>> Start DATA FOR THIS EXERCISE
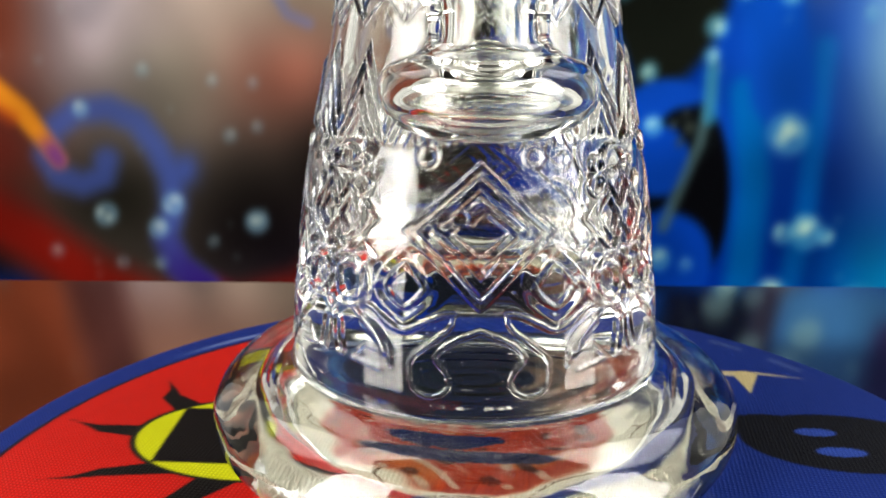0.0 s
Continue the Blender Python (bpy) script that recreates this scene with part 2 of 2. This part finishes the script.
    # thin blue hook
    d, a = to_path(u, v, [(615, 8), (560, 18), (522, 50), (516, 92), (535, 124), (572, 140)])
    ink = over(ink, ramp(d, 13, 4) * 0.55, (86, 96, 160))

    # black water in the middle
    ink = over(ink, ramp(u, 640, 800) * ramp(v, 440, 330), (17, 17, 16))

    # the blue side
    side = ramp(u + 0.10 * (v - 300), 880, 960)
    blue = np.zeros_like(ink) + np.array((0.0, 36.0, 140.0))
    keep, ink = ink, blue
    ink = blob(1490, 430, 90, 190, (0, 18, 92), 0.95)
    ink = blob(1380, 200, 120, 220, (12, 62, 172), 0.9)
    d, a = to_path(u, v, [(1332, 260), (1345, 420), (1330, 560), (1300, 720)])
    ink = over(ink, ramp(d, 46, 12) * 0.75, (0, 90, 174))
    d, a = to_path(u, v, [(1470, 180), (1455, 320), (1440, 450), (1400, 640)])
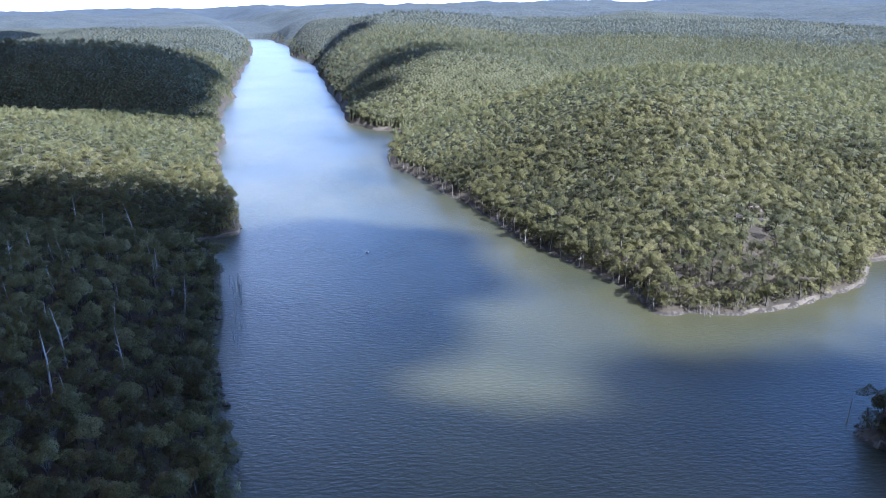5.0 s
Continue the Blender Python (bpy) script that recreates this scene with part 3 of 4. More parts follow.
# clearings: x, y, half lengths, turn
CLEARINGS = [(287, 131, 14, 14, 116), (146.5, -9, 3, 5, 0), (143.5, -41, 4.5, 3, 70), (147, 21, 9, 4.0, -65), (152, -10, 8, 6, 70), (147.5, 39, 10, 4.5, -65), (205, 17, 8, 4.5, -18), (226, 11, 9, 4, -18), (345, 131, 16, 7, 20), (152.5, -10, 8, 8, 0),
             (203, 82, 15, 3, 22), (198, 73, 15, 3, 22), (187, 34, 11, 3, 12), (119, 206, 14, 4, 60), (161, 4, 7, 3.5, 20), (154, 11, 8, 6, 0),
             (141, 21, 7, 3, -65)]
FIRETRAIL = [(352, 134), (550, 203)]


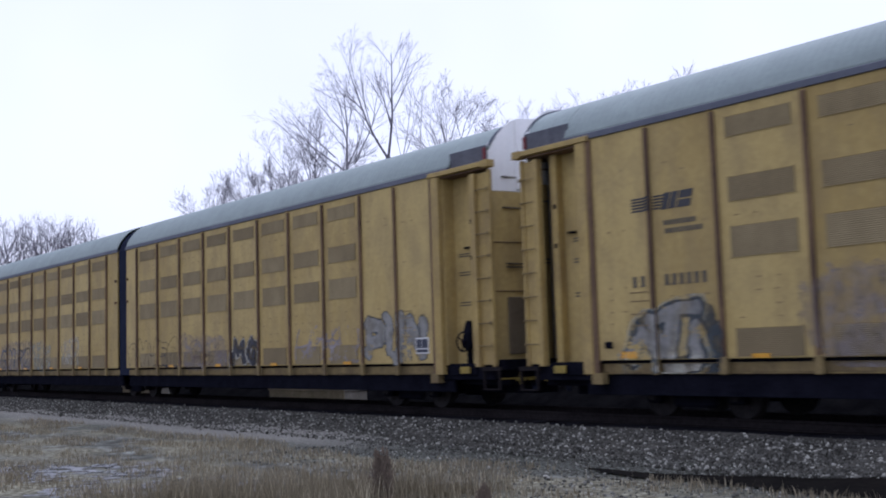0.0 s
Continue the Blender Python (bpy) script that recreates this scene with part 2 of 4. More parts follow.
def build_ground():
    xs = sorted(set([-2500, -900, -420] + [-300 + 10 * i for i in range(23)] + [-78 + 1.5 * i for i in range(24)] + [-42 + 0.35 * i for i in range(124)] + [4 + 4 * i for i in range(12)] + [80, 160, 400, 900, 2500]))
    ys = sorted(set([-2500, -800, -250, -80, -30, -12, -5] + [-2 + 0.5 * i for i in range(10)] + [3 + 0.3 * i for i in range(56)] + [20 + 2 * i for i in range(12)] + [46, 60, 90, 200, 600, 2500]))
    verts = [(x, y, height(x, y)) for y in ys for x in xs]
    w = len(xs)
    faces = [(j * w + i, j * w + i + 1, (j + 1) * w + i + 1, (j + 1) * w + i) for j in range(len(ys) - 1) for i in range(w - 1)]
    m = bpy.data.materials.new("muddy_winter_verge")
    m.use_nodes = True
    n, l = m.node_tree.nodes, m.node_tree.links
    b = n["Principled BSDF"]
    co = n.new("ShaderNodeTexCoord")

    def tex(scale, detail, stretch=(1, 1, 1)):
        mp, t = n.new("ShaderNodeMapping"), n.new("ShaderNodeTexNoise")
        mp.inputs["Scale"].default_value = stretch
        t.inputs["Scale"].default_value, t.inputs["Detail"].default_value = scale, detail
        l.new(co.outputs["Object"], mp.inputs["Vector"])
        l.new(mp.outputs[0], t.inputs["Vector"])
        return t.outputs["Fac"]

    def ramp_of(fac, stops):
        r = n.new("ShaderNodeValToRGB")
        e = r.color_ramp.elements
        e[0].position, e[0].color = stops[0][0], (*stops[0][1], 1)
        e[1].position, e[1].color = stops[-1][0], (*stops[-1][1], 1)
        for p, c in stops[1:-1]:
            k = e.new(p)
            k.color = (*c, 1)
        l.new(fac, r.inputs["Fac"])
        return r.outputs["Color"]

    def mix_of(fac, a, c):
        q = n.new("ShaderNodeMix")
        q.data_type = "RGBA"
        l.new(fac, q.inputs["Factor"])
        l.new(a, q.inputs["A"])
        l.new(c, q.inputs["B"])
        return q.outputs["Result"]

    mud = ramp_of(tex(2.6, 10, (0.8, 1, 1)), [(0.3, (0.043, 0.043, 0.037)), (0.48, (0.108, 0.108, 0.094)), (0.56, (0.155, 0.156, 0.137)), (0.72, (0.328, 0.345, 0.315))])
    grass = ramp_of(tex(9.0, 10, (1, 1, 1)), [(0.32, (0.083, 0.075, 0.054)), (0.5, (0.195, 0.184, 0.135)), (0.68, (0.360, 0.348, 0.260))])
    stones = ramp_of(tex(22.0, 4), [(0.36, (0.044, 0.044, 0.036)), (0.54, (0.093, 0.095, 0.080)), (0.72, (0.284, 0.303, 0.282))])
    sel = ramp_of(tex(0.55, 5, (0.5, 1.2, 1)), [(0.42, (0, 0, 0)), (0.58, (1, 1, 1))])
    base = mix_of(sel, mud, grass)
    # the gravel lane lies between the verge and the ballast
    sep = n.new("ShaderNodeSeparateXYZ")
    l.new(co.outputs["Object"], sep.inputs[0])
    add = n.new("ShaderNodeMath")
    add.operation = "MULTIPLY_ADD"
    l.new(tex(0.9, 6, (0.4, 1, 1)), add.inputs[0])
    add.inputs[1].default_value = 3.2
    l.new(sep.outputs["Y"], add.inputs[2])
    lane = n.new("ShaderNodeMapRange")
    lane.inputs["From Min"].default_value, lane.inputs["From Max"].default_value = 11.2, 12.2
    l.new(add.outputs[0], lane.inputs["Value"])
    pale = ramp_of(tex(14.0, 6), [(0.35, (0.165, 0.160, 0.140)), (0.65, (0.295, 0.288, 0.258))])
    band = n.new("ShaderNodeMath")
    band.operation = "MULTIPLY_ADD"
    l.new(tex(0.35, 5, (0.35, 1, 1)), band.inputs[0])
    band.inputs[1].default_value = 2.6
    l.new(sep.outputs["Y"], band.inputs[2])
    near = n.new("ShaderNodeMapRange")
    near.inputs["From Min"].default_value, near.inputs["From Max"].default_value = 11.5, 12.3
    l.new(band.outputs[0], near.inputs["Value"])
    along = n.new("ShaderNodeMapRange")
    along.inputs["From Min"].default_value, along.inputs["From Max"].default_value = -15.5, -19.5
    l.new(sep.outputs["X"], along.inputs["Value"])
    both = n.new("ShaderNodeMath")
    both.operation = "MULTIPLY"
    l.new(near.outputs["Result"], both.inputs[0])
    l.new(along.outputs["Result"], both.inputs[1])
    # ground past the track: shade behind the train painted in as near-black
    shaded_soil = ramp_of(tex(2.0, 8), [(0.35, (0.004, 0.004, 0.005)), (0.7, (0.010, 0.010, 0.011))])
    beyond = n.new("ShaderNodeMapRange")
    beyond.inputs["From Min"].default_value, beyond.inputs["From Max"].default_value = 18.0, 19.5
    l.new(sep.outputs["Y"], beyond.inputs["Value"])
    l.new(mix_of(beyond.outputs["Result"], mix_of(both.outputs[0], mix_of(lane.outputs["Result"], base, stones), pale), shaded_soil), b.inputs["Base Color"])
    wet = n.new("ShaderNodeMapRange")
    wet.inputs["From Min"].default_value, wet.inputs["From Max"].default_value = 0.42, 0.6
    wet.inputs["To Min"].default_value, wet.inputs["To Max"].default_value = 0.55, 0.95
    l.new(tex(0.8, 5, (0.5, 1.2, 1)), wet.inputs["Value"])
    l.new(wet.outputs["Result"], b.inputs["Roughness"])
    b.inputs["Specular IOR Level"].default_value = 0.0
    bp = n.new("ShaderNodeBump")
    bp.inputs["Strength"].default_value, bp.inputs["Distance"].default_value = 0.7, 0.06
    l.new(tex(9.0, 9), bp.inputs["Height"])
    l.new(bp.outputs["Normal"], b.inputs["Normal"])
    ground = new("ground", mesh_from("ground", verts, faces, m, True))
    tagged(ground, "muddy winter verge with dead grass and gravel", "ground", kind="structure")


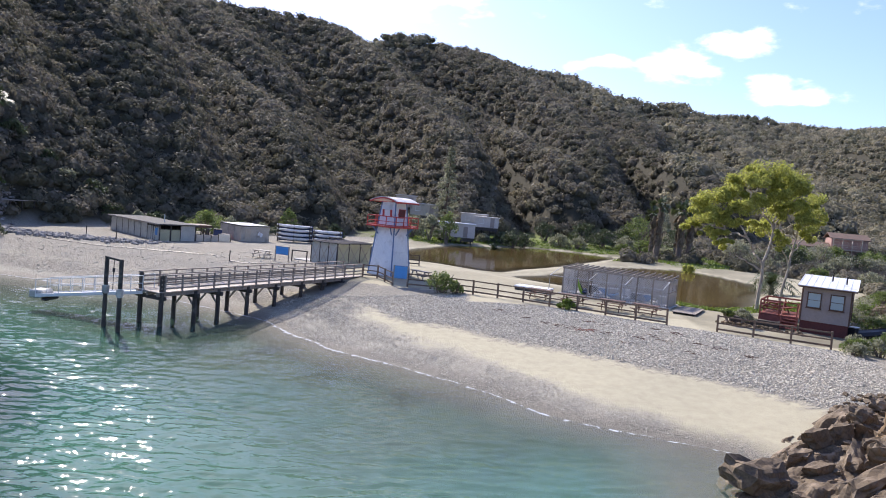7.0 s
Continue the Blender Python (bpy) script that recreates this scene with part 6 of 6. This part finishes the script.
def shore_outcrop():
    """A low outcrop of tilted beds that runs from the cliff foot out into the water: long slabs with open joints."""
    ring = [(8.9, 33.2), (9.6, 35.4), (12.6, 39.0), (15.6, 42.2), (19.3, 45.4), (21.6, 46.6), (21.4, 44.0), (19.4, 40.4), (17.6, 36.2), (16.2, 32.4), (14.6, 28.6), (12.8, 27.4),
            (11.2, 26.2), (10.2, 24.2), (11.0, 23.2), (12.4, 24.4), (13.0, 28.6), (12.7, 30.6), (11.6, 32.2), (10.4, 32.6)]
    step = 0.11
    X, Y = np.meshgrid(np.arange(8.2, 22.4, step), np.arange(22.6, 47.2, step))
    wob_x, wob_y = X + 0.9 * fbm(X * 0.5, Y * 0.5, 4), Y + 0.9 * fbm(X * 0.5 + 7, Y * 0.5 + 3, 4)
    deep = signed(wob_x, wob_y, ring)
    u, w = 0.80 * X + 0.60 * Y, -0.60 * X + 0.80 * Y
    w = w + 0.5 * fbm(u * 0.25, w * 0.25, 3)
    rise = np.interp(X + 0.4 * (Y - 34), (9, 11, 14, 18, 22), (0.34, 0.42, 0.66, 1.05, 1.15))
    base = np.maximum(ground_height(X, Y)[0], -0.35)
    lump = plates(u, w, 2.8, 0.85, 0.38, 0.16, 0.30, 31) + plates(u + 3, w, 1.2, 0.34, 0.13, 0.36, 0.18, 47)
    ring2 = np.pad(lump, 1, mode="edge")
    lump = (5 * lump + 1.25 * (ring2[:-2, 1:-1] + ring2[2:, 1:-1] + ring2[1:-1, :-2] + ring2[1:-1, 2:])) / 10
    lump = np.where(lump > 0.16, 0.16 + 0.45 * (lump - 0.16), lump)
    z = np.minimum(base, 0.9) * 0.4 + rise * np.clip(deep / 1.3, -1, 1) + lump * np.clip(0.35 + deep / 1.2, 0, 1) * 0.8 + 0.16 * fbm(X * 2.2, Y * 2.2, 4)
    BEDS.update(x=8.2, y=22.6, step=step, z=z)
    n_y, n_x = X.shape
    ix = np.arange(n_x * n_y).reshape(n_y, n_x)
    q = np.stack([ix[:-1, :-1], ix[:-1, 1:], ix[1:, 1:], ix[1:, :-1]], -1).reshape(-1, 4)
    q = q[((z - base).ravel()[q].max(1) > -0.2) & (z.ravel()[q].max(1) > -0.12)]
    used, inv = np.unique(q, return_inverse=True)
    v = np.stack([X, Y, z], -1).reshape(-1, 3)[used]
    ob = new("rock_outcrop", np_mesh("rock_outcrop", v, inv.reshape(-1, 4), rock_dark))
    ob.parent = cliff
    return tagged(ob, "brown weathered outcrop of tilted beds at the waterline")


shore_outcrop()


def bed_z(x, y):
    """The top of the outcrop at a place, or far below where there is none."""
    j, i = int((y - BEDS["y"]) / BEDS["step"]), int((x - BEDS["x"]) / BEDS["step"])
    n_y, n_x = BEDS["z"].shape
    return float(BEDS["z"][j, i]) if 0 <= j < n_y and 0 <= i < n_x else -9.0


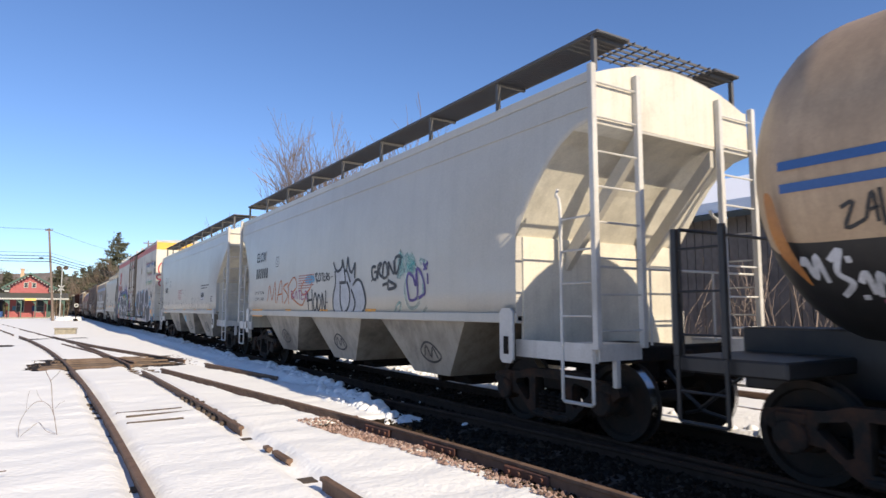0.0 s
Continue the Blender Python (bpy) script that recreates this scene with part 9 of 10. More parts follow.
s12.stroke("graffiti", [[(14.44, 1.98), (14.36, 1.85)], [(14.27, 2.02), (14.24, 1.8)], [(14.35, 1.37), (14.27, 1.24)], [(14.18, 1.41), (14.13, 1.24)]], 0.03, spray("ink"), 0.0093)
s12.stroke("seam", [[(11.35, 2.15), (9.24, 2.13), (8.08, 2.11)]], 0.008, spray("faint_ink"), 0.003, k=1)
s12.rect("reflective_tape", 9.12, 9.22, 1.59, 2, M["orange"], 0.0095, cut=0.18)
s12.rect("reflective_tape", 14.44, 14.59, 1.6, 1.96, M["orange"], 0.0095, cut=0.18)
s12.rect("reflective_tape", 12.21, 12.32, 1.61, 1.99, M["orange"], 0.0095, cut=0.18)
s12.rect("reflective_tape", 16.98, 17.09, 1.65, 2.36, M["orange"], 0.0095)
s12.rect("reflective_tape", 3.67, 3.76, 1.63, 2.04, M["orange"], 0.0095, cut=0.18)
s12.rect("reflective_tape", 6.07, 6.16, 1.6, 1.98, M["orange"], 0.0095, cut=0.18)
data_panel(s12, 2.94, 3.45, 1.61, 1.91)
s12.lines("stencil_print", 4.04, 1.71, 0.03, [0.28, 0.22, 0.26], spray("faint_ink"))
s12.lines("stencil_print", 2.96, 2.02, 0.04, [0.69, 0.55, 0.63], spray("faint_ink"))
s12.rect("reflective_tape", 0.51, 0.61, 1.67, 2.57, M["orange"], 0.02)
# stencils sprayed on the hopper bays
def bay_mark(car, L, ys, zt, wt):
    face = Side(car, lambda z: 1.22 + (z - 0.5) / (zt - 0.5) * (wt - 1.22), -L / 2)
    for y in ys:
        face.stroke("bay_stencil", [[(y + 0.3, 0.85), (y + 0.12, 1.0), (y - 0.1, 0.98), (y - 0.3, 0.8), (y - 0.1, 0.7), (y + 0.15, 0.72), (y + 0.3, 0.85)],
                                    [(y + 0.2, 0.78), (y + 0.1, 0.95), (y, 0.78), (y - 0.1, 0.93), (y - 0.2, 0.76)]], 0.035, spray("ink"), 0.01)
bay_mark(c1, L1, (3.75, 7.4, 10.9), 1.36, 1.47)
bay_mark(c2, L2, (3.75, 7.0, 10.1), 1.36, 1.47)
bay_mark(c4, L4, (3.9, 7.6), 1.3, 1.46)



# ---------------------------------------------------------------- surroundings: depot and street


def window(parent, x0, x1, y, z0, z1, frame_mat, bars=1):
    """A sash window set in a wall that faces -y: pane behind, frame proud."""
    part("pane", boxes((x0, x1, y - 0.01, y + 0.02, z0, z1)), M["glass"], parent)
    t = 0.09
    bm = boxes((x0 - t, x1 + t, y - 0.07, y - 0.012, z1, z1 + t), (x0 - t, x1 + t, y - 0.1, y - 0.012, z0 - t, z0), (x0 - t, x0, y - 0.07, y - 0.012, z0, z1), (x1, x1 + t, y - 0.07, y - 0.012, z0, z1))
    for i in range(bars):
        z = z0 + (z1 - z0) * (i + 1) / (bars + 1)
        box(bm, x0, x1, y - 0.05, y - 0.012, z - 0.025, z + 0.025)
    part("window_frame", bm, frame_mat, parent)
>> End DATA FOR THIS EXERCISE
Take the lines from the line with "2. This part finishes the script." through the line with "ink = over(ink, ramp(u, 640, 800)", both ends included, and give them again exactly, with nothing else.

§ **RESPONSE**:
Continue the Blender Python (bpy) script that recreates this scene with part 2 of 2. This part finishes the script.
    # thin blue hook
    d, a = to_path(u, v, [(615, 8), (560, 18), (522, 50), (516, 92), (535, 124), (572, 140)])
    ink = over(ink, ramp(d, 13, 4) * 0.55, (86, 96, 160))

    # black water in the middle
    ink = over(ink, ramp(u, 640, 800) * ramp(v, 440, 330), (17, 17, 16))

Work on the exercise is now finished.